I never thought a simple posting like this could have struck so many chords. We all love our mums, and rightly mums get most of the accolade, Mother's Day is always bigger than Father's Day. This posting got xx FB likes, I still cannot believe so many felt the same way. Its like we are so connected in what's deepest in us. I may not know all my readers personally, but I feel so humbled to know you all feel the same way. Its not easy to be a blogger, if there are 100 readers, there'd be 4 or 5 who will just hate your guts and they will post nasty comments to let you know that - even though out of the 100 70 or more may like you, but most will not bother to write and tell you nice things, thats the reality when you put yourself out there ... hence reading the comments for this posting was very shocking and restored my faith in humanity.
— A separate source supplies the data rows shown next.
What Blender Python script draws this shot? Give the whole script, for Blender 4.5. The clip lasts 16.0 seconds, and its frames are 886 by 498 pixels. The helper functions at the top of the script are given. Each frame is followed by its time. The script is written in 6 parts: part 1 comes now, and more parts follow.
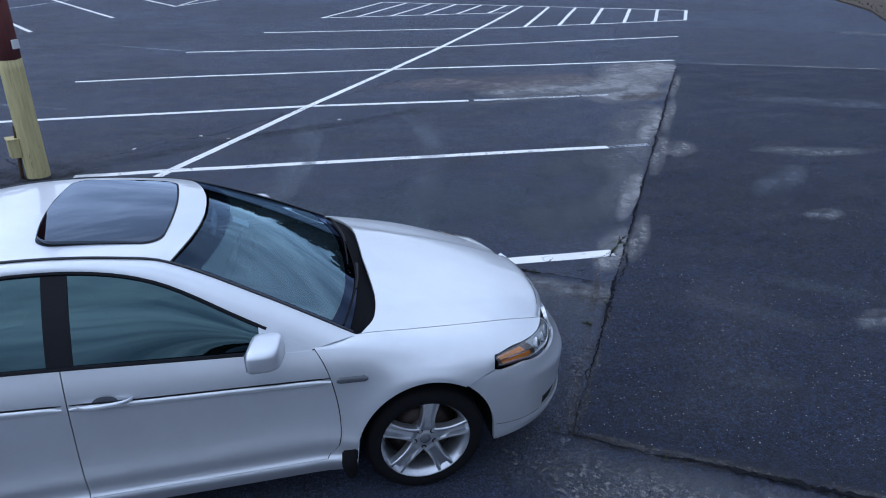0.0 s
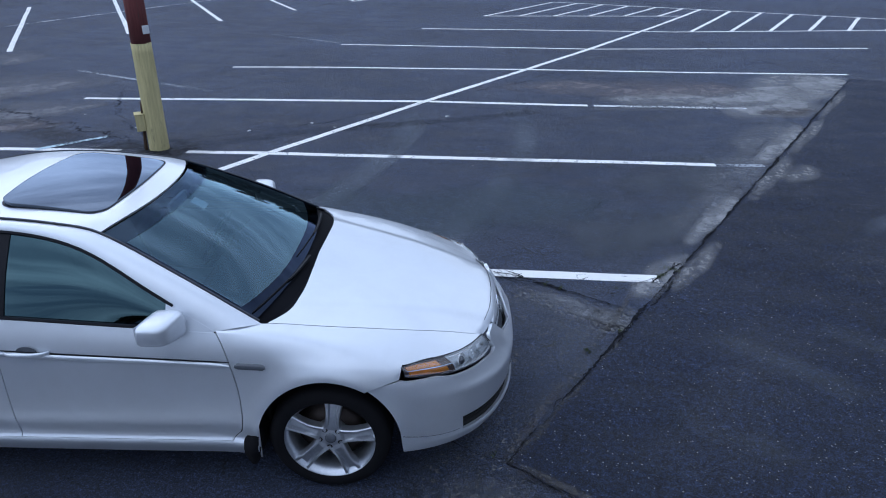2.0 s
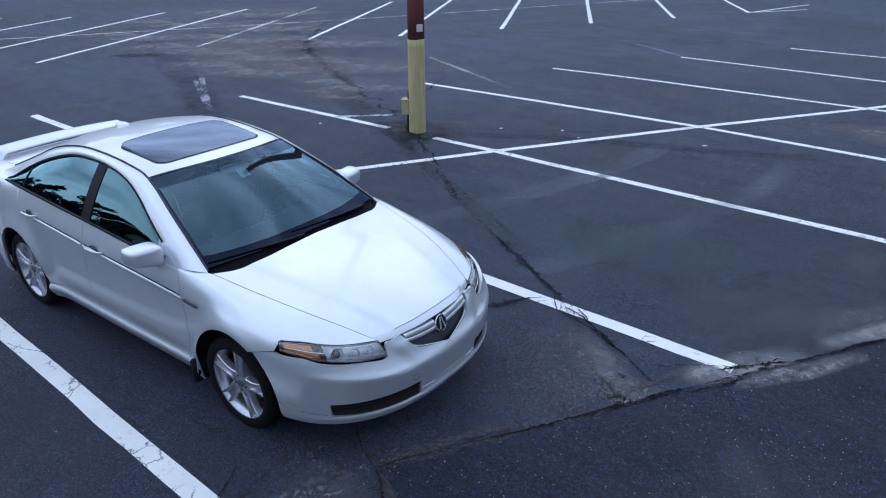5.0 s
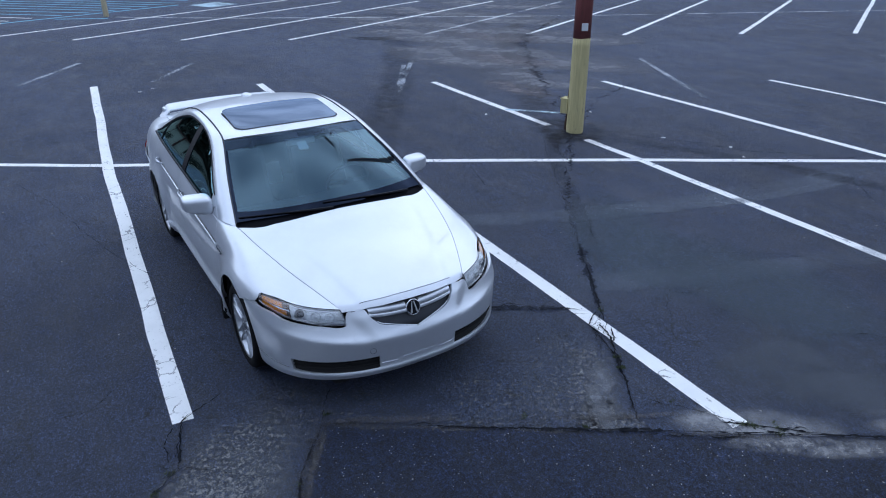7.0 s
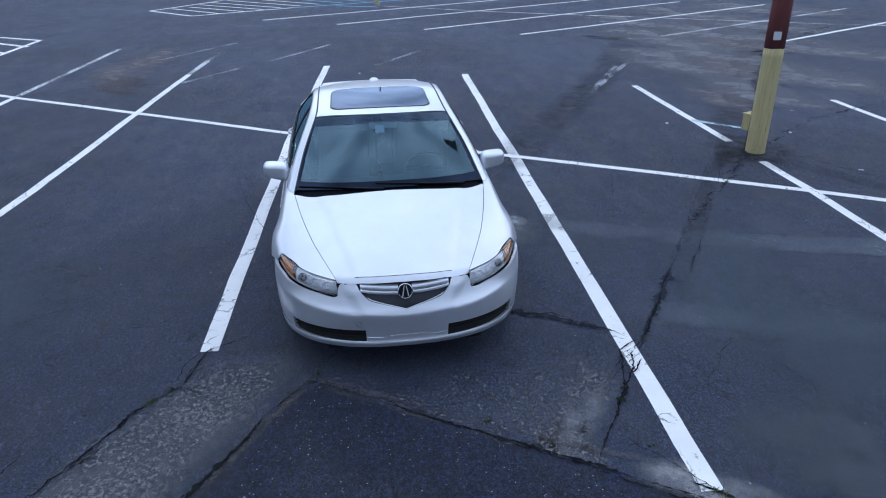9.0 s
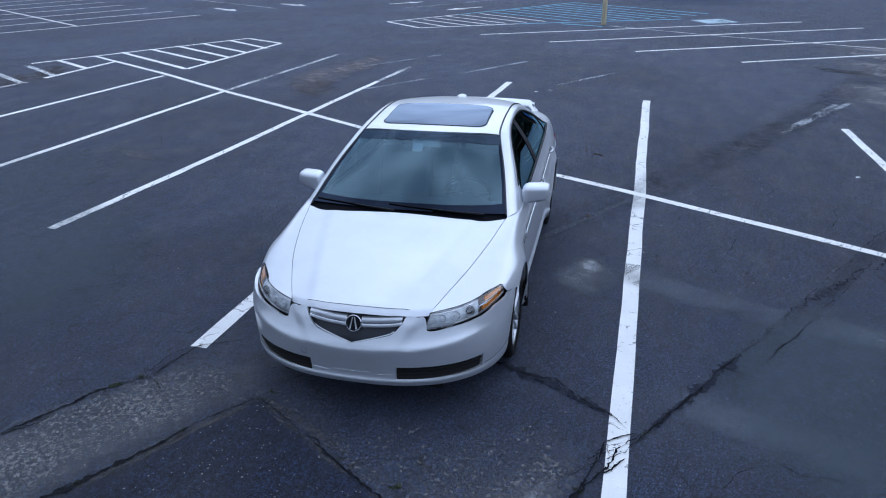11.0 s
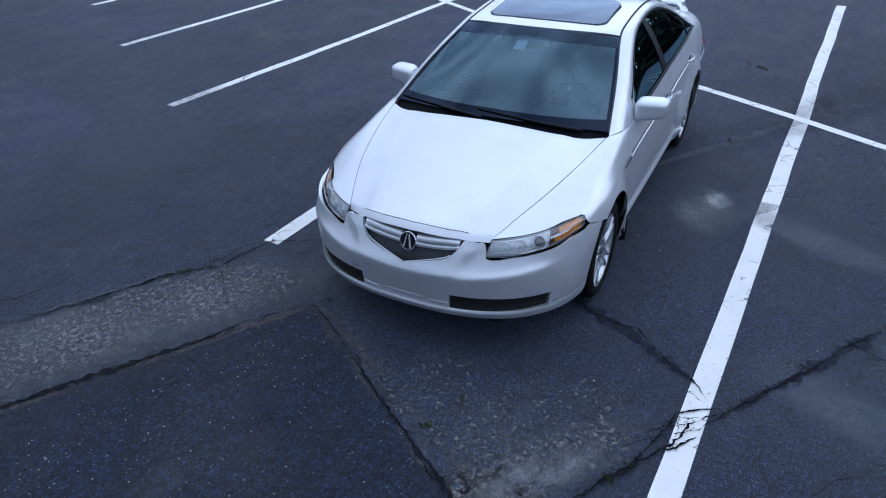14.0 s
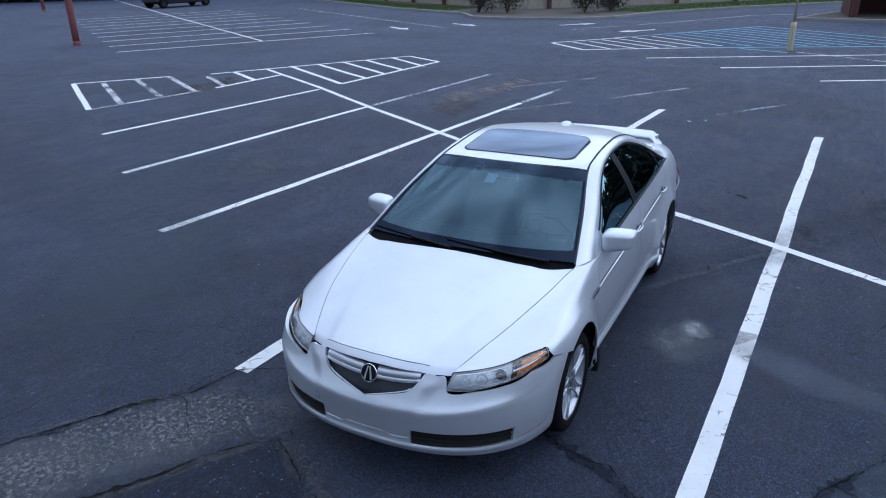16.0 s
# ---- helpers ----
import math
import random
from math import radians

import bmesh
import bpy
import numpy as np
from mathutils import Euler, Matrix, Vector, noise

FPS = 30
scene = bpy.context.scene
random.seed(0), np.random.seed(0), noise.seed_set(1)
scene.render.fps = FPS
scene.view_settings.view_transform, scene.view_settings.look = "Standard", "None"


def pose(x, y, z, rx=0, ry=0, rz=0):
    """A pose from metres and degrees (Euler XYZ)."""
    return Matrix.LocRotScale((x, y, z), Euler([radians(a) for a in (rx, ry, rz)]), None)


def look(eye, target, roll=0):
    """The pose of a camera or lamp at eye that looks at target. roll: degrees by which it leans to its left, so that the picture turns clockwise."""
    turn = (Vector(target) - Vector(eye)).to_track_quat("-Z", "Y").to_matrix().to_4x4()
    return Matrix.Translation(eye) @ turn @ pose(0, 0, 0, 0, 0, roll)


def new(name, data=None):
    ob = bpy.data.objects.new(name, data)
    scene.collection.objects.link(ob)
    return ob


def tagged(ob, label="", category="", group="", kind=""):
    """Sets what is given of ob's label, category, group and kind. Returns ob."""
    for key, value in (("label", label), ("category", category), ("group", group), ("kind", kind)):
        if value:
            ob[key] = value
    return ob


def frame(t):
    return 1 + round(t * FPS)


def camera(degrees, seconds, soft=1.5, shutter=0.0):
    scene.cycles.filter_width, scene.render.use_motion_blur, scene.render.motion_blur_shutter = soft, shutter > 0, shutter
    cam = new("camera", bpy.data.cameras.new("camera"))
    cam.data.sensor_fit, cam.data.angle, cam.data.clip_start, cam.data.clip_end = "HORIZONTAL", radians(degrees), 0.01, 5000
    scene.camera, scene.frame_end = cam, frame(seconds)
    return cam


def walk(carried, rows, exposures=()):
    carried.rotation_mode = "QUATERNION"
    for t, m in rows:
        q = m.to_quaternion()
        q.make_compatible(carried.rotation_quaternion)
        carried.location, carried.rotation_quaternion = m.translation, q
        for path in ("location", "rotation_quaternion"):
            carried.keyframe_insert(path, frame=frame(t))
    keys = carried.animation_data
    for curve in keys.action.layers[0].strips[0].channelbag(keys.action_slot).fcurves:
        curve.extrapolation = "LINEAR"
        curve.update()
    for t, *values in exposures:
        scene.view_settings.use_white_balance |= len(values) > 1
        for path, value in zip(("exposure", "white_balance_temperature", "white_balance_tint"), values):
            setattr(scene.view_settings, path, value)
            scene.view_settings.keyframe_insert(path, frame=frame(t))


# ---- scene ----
cam = camera(64.7, 16.0, soft=1.05)
PATH = [
    (0, (0.198, 0.104, 2.809), (0.535, 1.883, 1.959), 0.3),
    (0.5, (0.492, 0.1, 2.78), (0.738, 1.894, 1.931), 0.2),
    (1, (0.805, 0.095, 2.782), (0.928, 1.902, 1.932), 0.1),
    (1.5, (1.147, 0.121, 2.781), (1.131, 1.931, 1.931), 0.1),
    (2, (1.509, 0.168, 2.785), (1.345, 1.97, 1.933), 0.0),
    (2.5, (1.889, 0.225, 2.788), (1.563, 2.006, 1.937), 0.1),
    (3, (2.307, 0.321, 2.805), (1.805, 2.06, 1.954), -0.1),
    (3.5, (2.74, 0.439, 2.839), (2.057, 2.115, 1.987), -0.2),
    (4, (3.161, 0.6, 2.887), (2.302, 2.193, 2.035), -0.2),
    (6.3, (4.783, 1.791, 2.963), (3.318, 2.849, 2.108), -0.1),
    (6.5, (4.881, 1.911, 2.97), (3.378, 2.913, 2.112), -0.1),
    (7, (5.138, 2.257, 2.978), (3.541, 3.098, 2.117), -0.2),
    (7.5, (5.355, 2.643, 2.974), (3.677, 3.308, 2.113), -0.3),
    (8, (5.527, 3.031, 2.974), (3.791, 3.519, 2.111), -0.5),
    (8.5, (5.661, 3.444, 2.977), (3.884, 3.755, 2.114), -0.5),
    (9, (5.713, 3.874, 2.972), (3.914, 4.016, 2.109), -0.7),
    (9.2, (5.702, 4.051, 2.966), (3.896, 4.125, 2.11), -0.8),
    (10.25, (5.352, 5.04, 2.916), (3.560, 4.742, 2.079), -0.8),
    (10.85, (5.065, 5.505, 2.858), (3.307, 5.017, 2.038), -0.9),
    (11.3, (4.885, 5.727, 2.795), (3.16, 5.13, 1.979), -1.0),
    (11.5, (4.827, 5.779, 2.768), (3.138, 5.168, 1.888), -1.0),
    (12, (4.748, 5.843, 2.759), (3.154, 5.16, 1.762), -1.1),
    (12.5, (4.677, 5.859, 2.747), (3.152, 5.107, 1.694), -1.2),
    (13, (4.607, 5.844, 2.728), (3.111, 5.041, 1.671), -1.3),
    (13.5, (4.455, 5.86, 2.692), (2.998, 4.984, 1.638), -1.3),
    (14, (4.319, 5.854, 2.689), (2.86, 4.981, 1.636), -1.3),
    (14.5, (4.272, 5.837, 2.683), (2.807, 4.96, 1.641), -1.3),
    (15, (4.263, 5.828, 2.726), (2.757, 4.926, 1.769), -1.3),
    (15.5, (4.257, 5.86, 2.746), (2.706, 4.929, 1.894), -1.3),
    (16, (4.155, 6.046, 2.742), (2.57, 5.085, 1.991), -1.2),
]
walk(cam, [(t, look(eye, target, roll)) for t, eye, target, roll in PATH])

# ---- world, sun and exposure ----
world = bpy.data.worlds.new("overcast_sky")
scene.world = world
world.use_nodes = True
wn, wl = world.node_tree.nodes, world.node_tree.links
wn.clear()
w_out = wn.new("ShaderNodeOutputWorld")
w_bg = wn.new("ShaderNodeBackground")
w_sky = wn.new("ShaderNodeTexSky")
w_sky.sky_type, w_sky.sun_disc = "NISHITA", False
w_sky.sun_elevation, w_sky.sun_rotation = radians(44), radians(-44)
w_co = wn.new("ShaderNodeTexCoord")
w_map = wn.new("ShaderNodeMapping")
w_map.inputs["Scale"].default_value = (1.0, 1.6, 4.5)
w_no = wn.new("ShaderNodeTexNoise")
w_no.inputs["Scale"].default_value, w_no.inputs["Detail"].default_value = 1.7, 6
w_no.inputs["Roughness"].default_value = 0.6
w_ramp = wn.new("ShaderNodeValToRGB")
w_ramp.color_ramp.elements[0].position, w_ramp.color_ramp.elements[0].color = 0.38, (2.35, 3.25, 5.15, 1)
w_ramp.color_ramp.elements[1].position, w_ramp.color_ramp.elements[1].color = 0.62, (8.1, 9.7, 12.9, 1)
w_mix = wn.new("ShaderNodeMix")
w_mix.data_type = "RGBA"
w_mix.inputs[0].default_value = 0.86
wl.new(w_co.outputs["Generated"], w_map.inputs["Vector"])
wl.new(w_map.outputs["Vector"], w_no.inputs["Vector"])
wl.new(w_no.outputs["Fac"], w_ramp.inputs["Fac"])
wl.new(w_sky.outputs["Color"], w_mix.inputs[6])
wl.new(w_ramp.outputs["Color"], w_mix.inputs[7])
# an overcast sky is brighter overhead than at the horizon
w_sep = wn.new("ShaderNodeSeparateXYZ")
w_grad = wn.new("ShaderNodeValToRGB")
for i, (h, v) in enumerate(((0.0, 0.72), (0.16, 1.18), (0.6, 1.14), (1.0, 1.10))):
    if i > 1:
        w_grad.color_ramp.elements.new(h)
    w_grad.color_ramp.elements[i].position = h
    w_grad.color_ramp.elements[i].color = (v, v, v, 1)
# the cloud is thinnest, and so brightest, towards the hidden sun in the north-west
SUN_DIR = Vector((-0.50, 0.30, 0.81)).normalized()
w_dot = wn.new("ShaderNodeVectorMath")
w_dot.operation = "DOT_PRODUCT"
w_dot.inputs[1].default_value = SUN_DIR
w_lobe = wn.new("ShaderNodeMapRange")
w_lobe.interpolation_type = "SMOOTHSTEP"
w_lobe.inputs["From Min"].default_value, w_lobe.inputs["From Max"].default_value = -0.3, 1.0
w_lobe.inputs["To Min"].default_value, w_lobe.inputs["To Max"].default_value = 0.68, 1.62
w_both = wn.new("ShaderNodeMath")
w_both.operation = "MULTIPLY"
w_mul = wn.new("ShaderNodeVectorMath")
w_mul.operation = "SCALE"
wl.new(w_co.outputs["Generated"], w_sep.inputs["Vector"])
wl.new(w_sep.outputs["Z"], w_grad.inputs["Fac"])
wl.new(w_co.outputs["Generated"], w_dot.inputs[0])
wl.new(w_dot.outputs["Value"], w_lobe.inputs["Value"])
wl.new(w_grad.outputs["Color"], w_both.inputs[0])
wl.new(w_lobe.outputs["Result"], w_both.inputs[1])
wl.new(w_mix.outputs[2], w_mul.inputs["Vector"])
wl.new(w_both.outputs[0], w_mul.inputs["Scale"])
wl.new(w_mul.outputs["Vector"], w_bg.inputs["Color"])
w_bg.inputs["Strength"].default_value = 0.113
wl.new(w_bg.outputs["Background"], w_out.inputs["Surface"])

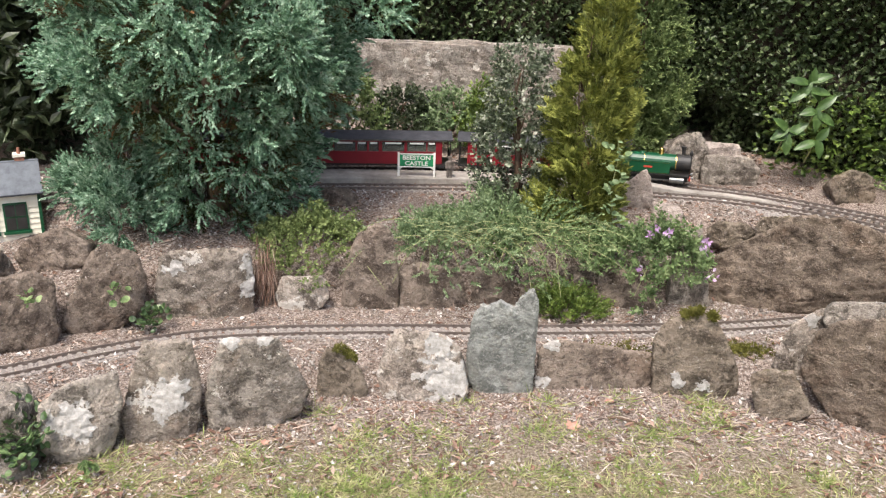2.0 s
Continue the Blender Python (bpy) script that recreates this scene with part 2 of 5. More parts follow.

I thought I had to say this, made me realise what I thought was something simple was probably my most important posting because so many people really cared.
I had a good chat with a friend about dads growing old. I assume we are all filial sons and daughters. When our dads grow older and older, maybe some will have retired from their careers by now. I wonder how many of us "love our dads" in the way that allows him to continue to be the man that he is.
Dads who are now retired are dads from a different era. Most of our dads are the strong silent types, not like many of the younger dads nowadays who will try to be good friends with their kids.
A man of the house usually takes the lead in the household. He takes care of the paycheck. He calls the shots in many areas of the household matters. When they retire, they may not have access to as much "money as before" - gee, do you ever wonder why, thats because he has brought you guys up, send you guys to further your studies, even finance your first car or even your first home, down payment for this and that. Flying you back from overseas, etc...
Now he may be pushing 60 or 70, he may be living primarily off what you kids give him. We somehow think if we give them a few hundred or a thousand or two ringgit a month, we have done our part. Your dad is still the man he was, faults and all. He used to call the shots, ask you guys where you like to have dinner, ask you guys what you want for your birthdays.
Now, he has to take money from you guys. Funds may not be so "loose". When you guys take him out to dinner, he doesn't have the "right" to pay for you guys anymore. Heck, he may even shy away from ordering whatever he likes from the menu or dictate where he wants to have dinner. He may not even be able to just take your mum wherever they wish to go for holidays.
In these very many small ways, he is not "allowed to be the man he used to be". We as children should empathise with that. If we can afford it, we should give him more than what he needs to survive. We should allow our father to be the father he still is.
A person's spirit is the hardest to please and easiest to break. Love comes in many disguises. Love is not just money but our attitude as well. Reconsider how we love our dads. Mine is no longer around. If your dad still is, be thankful, and be the better son and daughter. Love your dad better.